BAGHDAD — Mohammed Rubaie, 28, is the sort of person President Bush's new Baghdad security plan was designed to protect. But for him and his neighbors and many like them across this city, the plan comes months too late.
One of the chief rationales for sending five additional U.S. brigades to Baghdad is to secure the city's mixed neighborhoods, U.S. military planners say. If residents feel they are safe in their homes, they will no longer turn to sectarian militias to protect them, the strategists argue.
But many of the districts that U.S. planners might have wanted to protect already have been taken over by sectarian gunmen and their allies. Formerly mixed areas, including Rubaie's Hurriya neighborhood, have been transformed by fear and violence. Standing in their place are militantly sectarian communities, their borders hardened by concrete barriers and vigilante-run checkpoints.
Hurriya, where Rubaie was born and grew up, was one of those mixed neighborhoods -- a place in Baghdad's northwestern corner where Sunni Arabs and Shiite Muslims lived in relative peace.

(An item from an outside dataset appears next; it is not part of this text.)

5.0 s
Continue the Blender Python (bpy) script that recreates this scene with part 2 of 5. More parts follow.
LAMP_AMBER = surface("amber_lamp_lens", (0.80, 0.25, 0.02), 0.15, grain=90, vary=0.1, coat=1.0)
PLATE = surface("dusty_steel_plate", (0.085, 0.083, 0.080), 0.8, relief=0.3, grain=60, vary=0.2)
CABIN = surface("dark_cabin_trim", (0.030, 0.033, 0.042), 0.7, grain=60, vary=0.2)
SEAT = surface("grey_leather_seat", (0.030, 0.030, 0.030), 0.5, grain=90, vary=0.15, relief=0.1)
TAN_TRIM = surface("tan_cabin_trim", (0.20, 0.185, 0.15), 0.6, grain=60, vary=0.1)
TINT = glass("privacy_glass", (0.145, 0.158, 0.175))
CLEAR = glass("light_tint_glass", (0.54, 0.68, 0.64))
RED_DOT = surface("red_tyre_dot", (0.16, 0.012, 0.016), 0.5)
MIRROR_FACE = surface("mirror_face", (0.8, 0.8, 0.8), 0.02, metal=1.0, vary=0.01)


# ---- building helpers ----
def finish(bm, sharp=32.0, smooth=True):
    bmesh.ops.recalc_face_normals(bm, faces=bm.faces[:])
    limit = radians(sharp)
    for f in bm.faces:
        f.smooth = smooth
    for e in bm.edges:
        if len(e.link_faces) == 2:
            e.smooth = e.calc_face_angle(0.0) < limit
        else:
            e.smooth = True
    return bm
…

But this fall, the militias saw to it that Hurriya would no longer be mixed. One harrowing October night, "there were two gunmen dressed in black, with the police backing them up. They were saying, 'Sunnis, you should leave now. It's the last warning to you all. We're going to burn your houses one by one,' " Rubaie said.
"When our neighbor's house was burned, I felt it was time for us to leave," he added.
Rubaie's family joined a widening flood of Baghdad residents who have abandoned their home districts as the violence between Shiite militiamen and Sunni insurgents has reshaped Baghdad's neighborhoods. In many cases, U.S. officials say, violent sectarian "cleansing" has been abetted by elements of the Iraqi security forces.
The violence has tilted the demographics of some neighborhoods from one sect to the other. In other neighborhoods, it has consolidated sectarian populations and hardened religious boundaries.
Lines are shifting
The United Nations estimates that at least 300,000 Baghdad residents have fled the country since 2003, when the capital's population was approximately 6 million people.
In the last 11 months, since the February bombing of a Shiite shrine in Samarra triggered Iraq's plunge into civil war, about 60,000 Baghdad residents have left their homes for other neighborhoods within the city, according to the Iraqi Ministry of Migration and Displacement.